Littlefinger is dead wood at this point, and gets his at the end of a subplot that made very little sense beyond proving, without a doubt, that the Starks remain a tight pack. The good news is that Arya and Sansa are, indeed, sisterly at last, and Sansa retains the Vale. Plus Arya now has a very useful new face to add to her collection. Everybody wins, except for Lord Baelish.

Theon Greyjoy is useless too, but grows a metaphorical pair just in time to lead a scraggly band of remainders back to the Iron Isles to rescue his sister Yara (Gemma Whelan). Of course he’s able to do this because he has no actual family jewels, so when a surly sailor tries to put him down by kneeing him where it no longer counts, he takes the opening and somehow beats the guy into submission. Not for his own honor, you see — for his sister’s.

And while D.B. Weiss and David Benioff clumsily wrote a few of the middle chapters and this episode pitting what appears to be a homicidal Arya against a quivering Sansa, the real dysfunction has always been with the Lannisters in King’s Landing. Season 7’s expansion of Tyrion’s character has been messy, but the dissolution of the alliance between Jaime (Nikolaj Coster-Waldau) and Cersei is palpable and dies tragically as the former abandons the latter at the episode’s end.

“We are a group of people who do not like one another,” Tyrion observes, succinctly summarizing what “Game of Thrones” has become as it heads into its final season. The fact that these noble men and women aren’t all friends is the reason “Game of Thrones” continues to command our attention, despite its stumbles in writing and execution.

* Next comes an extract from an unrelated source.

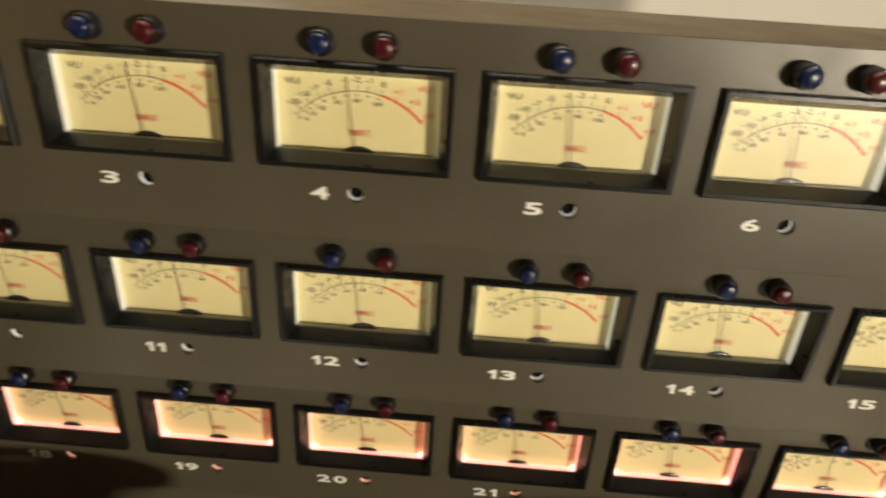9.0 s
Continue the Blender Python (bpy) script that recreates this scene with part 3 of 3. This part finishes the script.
# ---- unseen lamp added behind the camera for glare on the meter windows ----
lamp = thing("floor_lamp", "added floor lamp, out of view, whose pale shade glares in the meter windows", "lamp", at=pose(1.24, -1.68, 0))
part("base", spun([(0.13, 0.0), (0.13, 0.012), (0.12, 0.02), (0.012, 0.026)], 32), M_BLACK, lamp)
part("pole", spun([(0.009, 0.026), (0.009, 0.86)], 16), M_METAL, lamp)
part("shade", spun([(0.23, 0.76), (0.228, 0.765), (0.17, 1.15), (0.168, 1.155)], 40), glow("shade_cloth", (1.0, 0.95, 0.88), 1.8), lamp)


# ---- paper labels and writing on the reels ----
def on_reel(root, name, outlines, material, label, z=0.00045):
    ob = part(name, sheet(outlines, 0.00006), material, root, label)
    ob.location = (0, 0, z)
    return ob


def sector(a0, a1, r0, r1, n=8):
    at = lambda a, r: (r * R * math.cos(radians(a)), r * R * math.sin(radians(a)))
    return [at(a0 + (a1 - a0) * i / n, r0) for i in range(n + 1)] + [at(a1 + (a0 - a1) * i / n, r1) for i in range(n + 1)]


def bars(mid, r0, r1, count, thick, spread, wob, seed):
    """Rows of hand strokes that cannot be read, as plain bars side by side."""
    g, rows = random.Random(seed), []
    for i in range(count):
        a = mid - spread / 2 + spread * i / (count - 1)
        s, e = r0 + g.uniform(0, wob), r1 - g.uniform(0, wob)
        rows.append(sector(a - thick / 2, a + thick / 2, s, e, 3))
    return rows


M_BLUE_INK, M_ORANGE_INK, M_LABEL_BLACK = plain("blue_marker", (0.17, 0.52, 0.84), 0.5), plain("orange_marker", (0.85, 0.36, 0.06), 0.5), plain("black_label_paper", (0.015, 0.015, 0.02), 0.5)
for row in bars(176, 0.52, 0.72, 12, 1.2, 24, 0.06, 3) + bars(175, 0.74, 0.92, 15, 1.0, 25, 0.05, 9):
    on_reel(left_reel, "marker_stroke", [row], M_BLUE_INK, "blue marker stroke")
on_reel(right_reel, "label", [sector(34, 58, 0.62, 0.95)], M_LABEL_BLACK, "black paper label")
on_reel(right_reel, "label_stripe", [sector(43, 48, 0.66, 0.9)], plain("red_label_print", (0.6, 0.03, 0.03), 0.5), "red stripe printed on the label", 0.0006)
for a in (37, 52):
    on_reel(right_reel, "label_bar", [sector(a, a + 2, 0.66, 0.92)], M_WHITE_INK, "white bar printed on the label", 0.0006)
for row in bars(108, 0.66, 0.88, 4, 1.6, 7, 0.06, 8):
    on_reel(right_reel, "marker_stroke", [row], M_ORANGE_INK, "orange marker stroke")
M_SCREW = plain("dull_steel_screw", (0.09, 0.085, 0.08), 0.5)
for root in (left_reel, right_reel):
    for k in range(3):
        a = radians((57 if root is left_reel else 47) + 60 * k * 2)
        for d in (-0.55, 0.55):
            ob = part("flange_screw", spun([(0.0035, 0.0), (0.0035, 0.0012), (0.002, 0.002)], 12), M_SCREW, root)
            ob.location = (0.36 * R * math.cos(a + d), 0.36 * R * math.sin(a + d), 0)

HBO can still take its fan investment to the Iron Bank despite season 7’s missteps, if only because the six-episode eighth season promises to be a march of chilling monstrosity, poignant tragedy and heartbreak. “The Dragon and the Wolf” doesn’t retroactively make amends for a shoddily plotted seventh season, but it maintains our passionate curiosity to see how it all ends.